Law & Apple: Samsung Wins Symbolic Dutch Victory, Loses Twice in U.S.
Posted 06/21/2012 at 11:30am
| by Adrian Hoppel
Tuesday was a rough day for Samsung in the U.S. court system, and even though Wednesday brought a victory against Apple in the Netherlands it appears to be a situation where the winner is going to end up the biggest loser. If you work for Samsung, you might just want to stop reading here. For the rest of you, join us for another week of Law & Apple.
Apple vs Samsung
According to Florian Mueller of FOSS Patents, Tuesday was not a good day for Samsung's defense against Apple. Although Samsung finally won its first offensive case (a case brought by Samsung against Apple) in the Netherlands, the victory was particularly insignificant and not what the Korean consumer electronics company was hoping for at all.
On Tuesday, the U.S. Court of Appeals for the Federal Court (CAFC) denied Samsung's petition for a rehearing, which makes an injunction against the Galaxy Tab 10.1 more likely. The CAFC ruling is the latest move in a cat-and-mouse game between Apple and Samsung regarding Cupertino's attempts to block the sale of the Galaxy Tab 10.1. Since Samsung's request for a rehearing was denied, the CAFC will probably issue a ruling to the U.S. District Court for the Northern District of California shortly. That ruling is expected to clear the way for Apple to refile an injunction request against the device with Judge Lucy Koh.
Meanwhile, just a few hours later in the U.S. District Court for the Northern District of California, more bad news was brewing for Samsung. Magistrate Judge Paul S. Grewal entered an order that flatly denied Samsung's request to present workarounds in the trial against Apple, which is scheduled to begin in six weeks. Samsung was required to submit some design-around code by December 31, 2011; but they only submitted some, not all, of the work-arounds. Since Samsung did not comply, Judge Grewal dropped a big hammer.
"Samsung may not offer any evidence of its design-arounds," Judge Grewal ruled. "This means no source code evidence, no non-source code evidence, no evidence of any kind, whether for liability purposes or any other purpose. Period."
The ruling, according to Mueller, opens Samsung up to a ton of potential liability claims, including possible "damages for products that never infringed, or for periods during which previously-infringing products were no longer infringing."

Things are not proceeding as I had forseen.
Of course, there was that big case in the Netherlands we have been reading about all day where Samsung won an infringement suit against Apple, right? Well, this looks like a case where the victory is more symbolic than anything, and the winner may end up being the biggest loser.
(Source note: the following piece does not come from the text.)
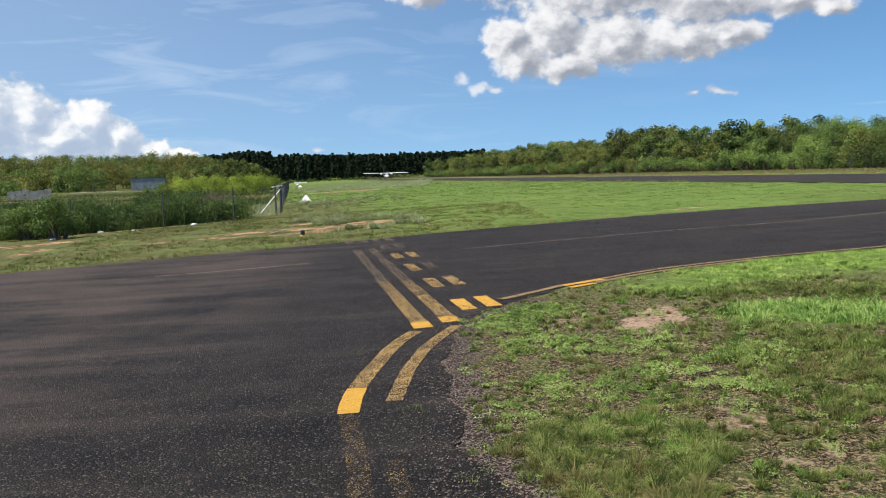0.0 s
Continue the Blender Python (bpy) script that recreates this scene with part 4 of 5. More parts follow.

The Dutch court agreed with Samsung on one of the patents it was asserting against Apple, but dismissed the other three. And the patent that survived was one that Apple was not really contesting, but was only asking the court to set a fair royalty for them to pay to Samsung. In fact, Cupertino asked the court for that at least half a dozen times, but Samsung was looking for something bigger; the Korean company wanted a knock-out blow against Apple that it could use as leverage in all their other cases worldwide.
Well, Samsung is not going to get that from this trial, and what they are going to get from Apple is a reasonable sum in royalties that Apple was already willing to pay. Those royalties will be based only on the Netherlands market as well, which is not large enough to merit a huge check. The final amount is not determined yet, but based on previous rulings in this case it is not expected to even cover the huge bill Samsung now owes Apple in legal fees because of failing to prove the other three patents.
"The the impact of today's ruling is minimal," says Mueller. "The word minimal is more likely to be an exaggeration than an understatement."
So, yes, a courtroom win for Samsung, but one in which they gained no true leverage against Apple and will end up paying more in legal fees than the ruling is worth.
Boy, talk about your Pyrrhic victories.